Friday, March 18, 2016

Developing Intuition

In The Gift of Fear: Survival Signals, Gavin de  Becker described a childhood where his ability to sniff out his mother's moods quite literally meant survival. As an adult he parlayed this keenly developed intuition into a world-renowned business -- serving victims of domestic abuse and stalking, evaluating threats to political and media figures, and proposing new laws to help manage violence. His book could be a manual for healthy intuition:
I have gotten great benefits from taking the voice of skepticism I used to apply to my intuition and applying it instead to the dreaded outcomes I imagined were coming. Worry will almost always buckle under a vigorous interrogation. If you can bring yourself to apply your imagination to finding the possible favorable outcomes of undesired developments, even if only as an exercise, you'll see that it fosters creativity. . . Worry is a choice, and the creative genius we apply to it can be used differently, also by choice.
We're all trained to be analytical, and consequently to doubt intuition that isn't tied to direct knowing or experience.
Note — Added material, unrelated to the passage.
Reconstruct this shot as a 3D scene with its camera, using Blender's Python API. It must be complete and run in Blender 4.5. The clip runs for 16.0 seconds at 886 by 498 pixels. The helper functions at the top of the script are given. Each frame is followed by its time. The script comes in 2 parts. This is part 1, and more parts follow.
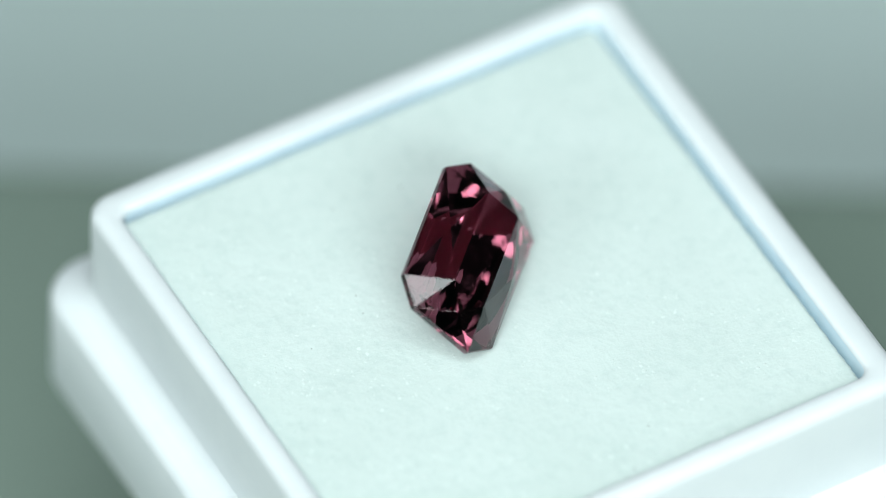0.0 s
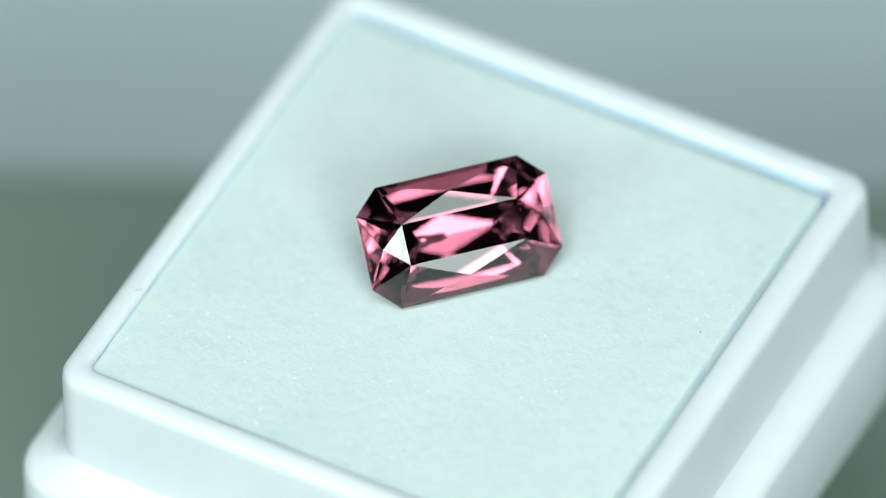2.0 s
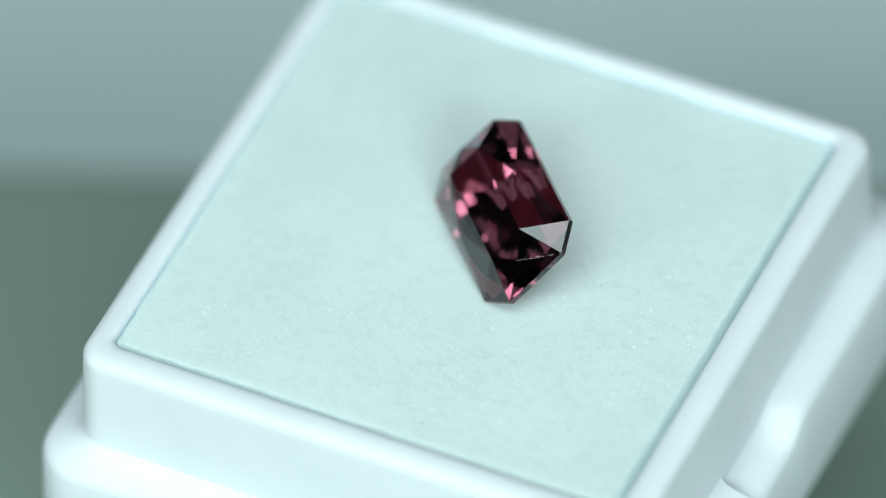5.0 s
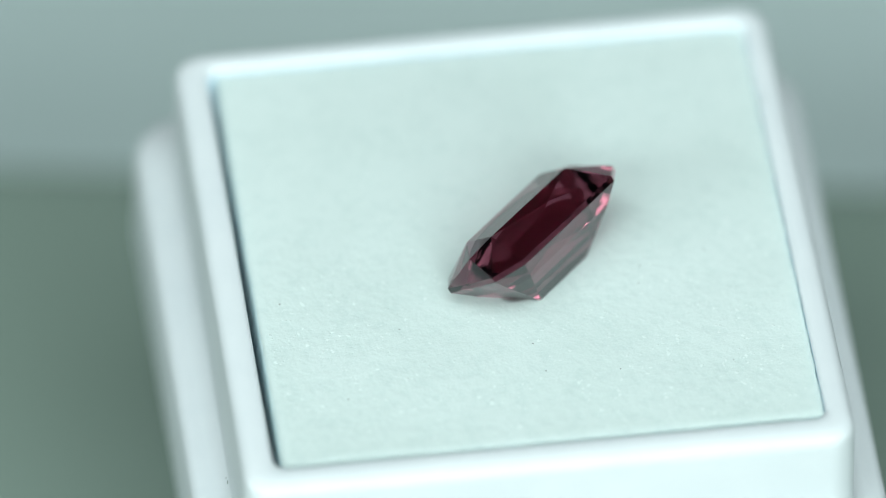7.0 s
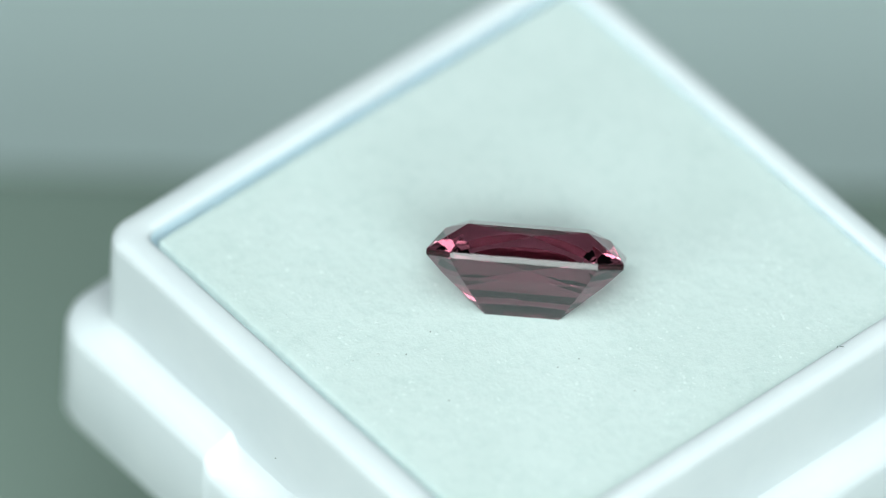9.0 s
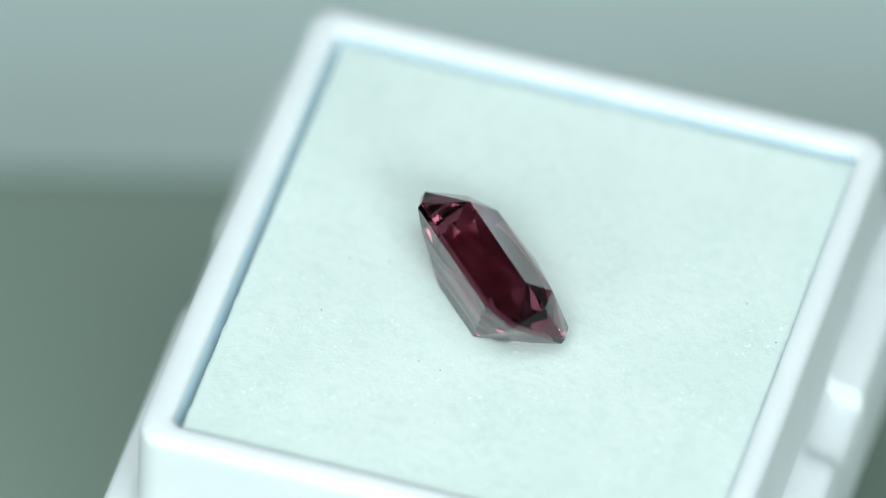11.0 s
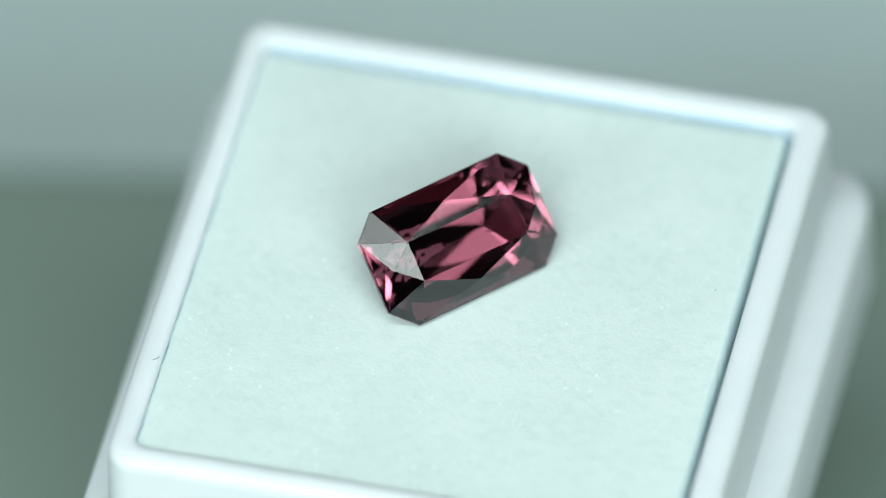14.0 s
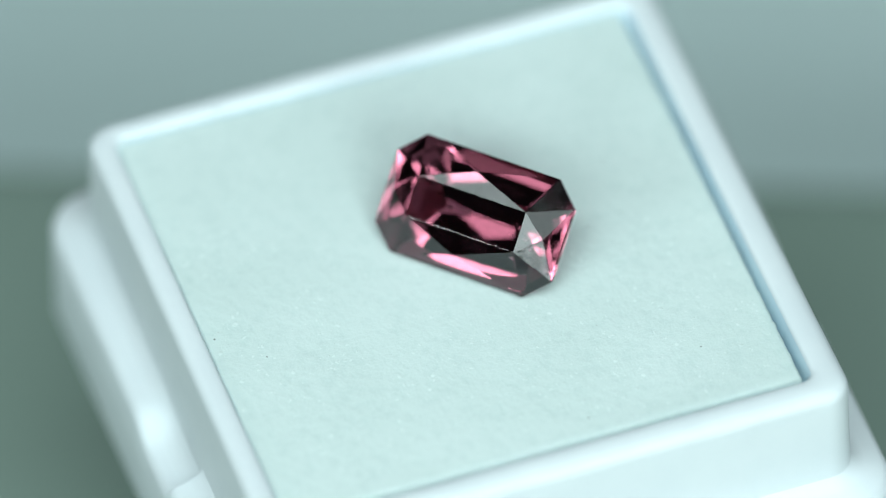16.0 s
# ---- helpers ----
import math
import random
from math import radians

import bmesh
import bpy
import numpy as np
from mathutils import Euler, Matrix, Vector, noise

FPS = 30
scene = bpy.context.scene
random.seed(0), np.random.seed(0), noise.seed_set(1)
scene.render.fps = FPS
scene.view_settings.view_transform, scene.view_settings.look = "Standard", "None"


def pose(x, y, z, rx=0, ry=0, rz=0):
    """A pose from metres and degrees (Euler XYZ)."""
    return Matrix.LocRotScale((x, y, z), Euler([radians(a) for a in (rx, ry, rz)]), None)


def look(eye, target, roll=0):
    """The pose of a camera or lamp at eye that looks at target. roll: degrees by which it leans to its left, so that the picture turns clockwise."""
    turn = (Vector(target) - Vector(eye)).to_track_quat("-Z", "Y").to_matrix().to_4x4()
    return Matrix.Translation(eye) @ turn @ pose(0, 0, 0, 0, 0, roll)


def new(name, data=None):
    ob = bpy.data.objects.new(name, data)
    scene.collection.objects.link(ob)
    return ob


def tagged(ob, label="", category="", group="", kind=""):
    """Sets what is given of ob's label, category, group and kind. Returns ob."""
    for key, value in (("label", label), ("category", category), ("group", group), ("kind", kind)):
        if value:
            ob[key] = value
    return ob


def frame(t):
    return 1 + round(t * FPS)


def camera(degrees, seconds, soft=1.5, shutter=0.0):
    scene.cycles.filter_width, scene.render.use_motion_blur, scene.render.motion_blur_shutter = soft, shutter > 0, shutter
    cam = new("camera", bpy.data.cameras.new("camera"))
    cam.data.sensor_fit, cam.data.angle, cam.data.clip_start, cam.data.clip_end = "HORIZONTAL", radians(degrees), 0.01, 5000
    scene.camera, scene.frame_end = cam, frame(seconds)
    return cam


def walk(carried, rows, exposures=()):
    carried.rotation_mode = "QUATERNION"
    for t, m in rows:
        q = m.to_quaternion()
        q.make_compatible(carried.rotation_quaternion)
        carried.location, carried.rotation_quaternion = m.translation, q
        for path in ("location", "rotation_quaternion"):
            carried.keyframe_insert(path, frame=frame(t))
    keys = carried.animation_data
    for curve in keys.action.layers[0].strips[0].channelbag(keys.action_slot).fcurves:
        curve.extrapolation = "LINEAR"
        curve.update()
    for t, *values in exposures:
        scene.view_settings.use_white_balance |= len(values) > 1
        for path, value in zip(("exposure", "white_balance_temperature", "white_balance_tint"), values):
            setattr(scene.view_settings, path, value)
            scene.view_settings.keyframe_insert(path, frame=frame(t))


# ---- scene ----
MM = 0.001
# ---- camera, standing still on its tripod ----
cam = camera(4.218, 16.0, soft=0.75)
EYE = Vector((0.0, -366.027, 404.712)) * MM
AIM = EYE + Vector((-0.0043906, 0.6717996, -0.7407199)) * 0.5440
# the camera's own exposure and white balance drift a little with what turns into view
DRIFT = [(0.0, 0.10, 6560, 10.5), (0.5, 0.04, 6450, 8), (2.5, 0.01, 6480, 8), (3.4, -0.05, 6230, 4.5), (4.1, -0.08, 6160, 3.5), (6.3, 0.03, 6430, 7), (9.0, 0.03, 6510, 8.5), (11.4, 0.11, 6500, 9.5), (12.3, 0.10, 6560, 10.5), (13.5, 0.03, 6480, 8), (15.0, 0.01, 6480, 8), (16.0, -0.05, 6230, 4.5)]
walk(cam, [(0.0, look(EYE, AIM, -0.21)), (16.0, look(EYE, AIM, -0.21))], DRIFT)
cam.data.dof.use_dof = True
cam.data.dof.focus_distance = 0.5427
cam.data.dof.aperture_fstop = 15.0

# ---- light: a dim room and the soft lamps of a product shoot ----
world = bpy.data.worlds.new("room_light")
scene.world = world
world.use_nodes = True
bg = world.node_tree.nodes["Background"]
bg.inputs["Color"].default_value = (0.72, 0.95, 1.0, 1)
bg.inputs["Strength"].default_value = 0.008


def softbox(name, eye, target, sx, sy, watts, color):
    d = bpy.data.lights.new(name, "AREA")
    d.shape, d.size, d.size_y, d.energy, d.color = "RECTANGLE", sx, sy, watts, color
    ob = new(name, d)
    ob.matrix_world = look(Vector(eye), Vector(target))
    return ob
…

In her introduction to Inner Knowing, Helen Palmer admitted that her "anchor in intellectualism made it difficult to accept even profoundly convincing intuition as being meaningful and real." Palmer was referring to several incidents of her own inner knowing, the first of which occurred when she was deeply involved in the East Coast movement of resistance to the Vietnam War: "My imagination became as believable and solid as the furniture in my room." She knew, for example, that a friend must take a route across the Canadian border different from the one planned, and later learned that others who took the original route were stopped and arrested.
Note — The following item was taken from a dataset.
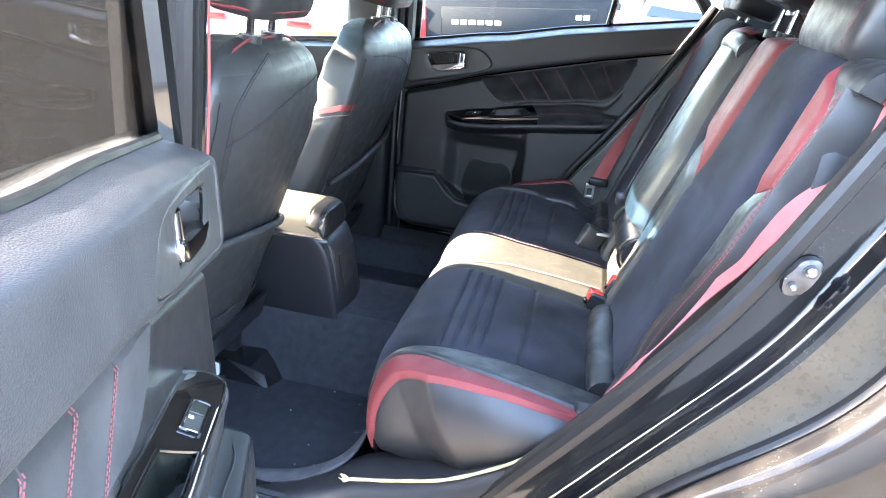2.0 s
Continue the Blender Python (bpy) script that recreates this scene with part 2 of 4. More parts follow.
def box(lo, hi, bevel=0.0, seg=2, bm=None):
    bm = bm or bmesh.new()
    g = bmesh.ops.create_cube(bm, size=1)
    for v in g["verts"]:
        v.co = V(*(lerp(lo[i], hi[i], v.co[i] + 0.5) for i in range(3)))
    if bevel:
        bmesh.ops.bevel(bm, geom=list({e for v in g["verts"] for e in v.link_edges}), offset=bevel, segments=seg, affect="EDGES", profile=0.5)
    return bm


def plate(outline, front, back, bevel=0.0, seg=2, axis="y", bm=None):
    """A plate with an outline in the plane across axis; points are (x, z) for y, (y, z) for x, (x, y) for z."""
    bm = bm or bmesh.new()

    def at(p, d):
        return {"y": V(p[0], d, p[1]), "x": V(d, p[0], p[1]), "z": V(p[0], p[1], d)}[axis]

    a = [bm.verts.new(at(p, front)) for p in outline]
    b = [bm.verts.new(at(p, back)) for p in outline]
    k = len(a)
    fa = bm.faces.new(a)
    bm.faces.new(b[::-1])
    for i in range(k):
        bm.faces.new((a[i], b[i], b[(i + 1) % k], a[(i + 1) % k]))
    if bevel:
        bmesh.ops.bevel(bm, geom=list(fa.edges), offset=bevel, segments=seg, affect="EDGES", profile=0.5)
    return bm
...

Many people describe intuition as a hunch based on experience. In a New York Times review (1/16/05), David Brooks summarized the opening story of Malcolm Gladwell's Blink: The Power of Thinking Without Thinking. The Getty Museum in California had planned to purchase a supposedly ancient Greek statue for almost $10 million. A team of experts with state-of-the-art measurement tools had taken more than a year to assure its authenticity. Then several art experts looked at the statue and knew instantly it was a fake. When asked to explain how they knew, one said he heard the word fresh, which seemed odd to him, but on further examination he realized the statue was too "fresh" to be that ancient. Another felt a wave of intuitive repulsion. The outcome? "The teams of analysts who did 14 months of research turned out to be wrong. The historians who relied on their initial hunches were right."

I encourage you to develop trust in your hunches, whether experience-based or seeming to come out of nowhere, the kind of intuition that has served me so well and that led Helen Palmer to found the Center for the Investigation and Training of Intuition. Maybe you'll only feel a nudge. Something feels right about this, though I'm not sure why.

Dr. Michael Ray, author of Creativity in Business and The New Paradigm in Business, offered five truths about intuition.
  1. Intuition can be developed. You have intuition within you. Accept responsibility to develop your individual style of intuition.
  2. Intuition and reason are complements. Reason, experience, information and intuition are a powerful combination.
  3. Intuition is unemotional. It involves paying clear attention to the most appropriate alternative that comes from your creative Essence.
  4. Intuition thrives on action. Follow-through is important to make use of your creative ideas, and intuition is strengthened by seeing its manifest effects. 
  5. Intuition is mistake-free. Sometimes your intuitions will be on target and sometimes not. The more you develop it, the more often it will be on target. Your intuition will grow when you have faith that it doesn't make mistakes -- it just offers new possibilities.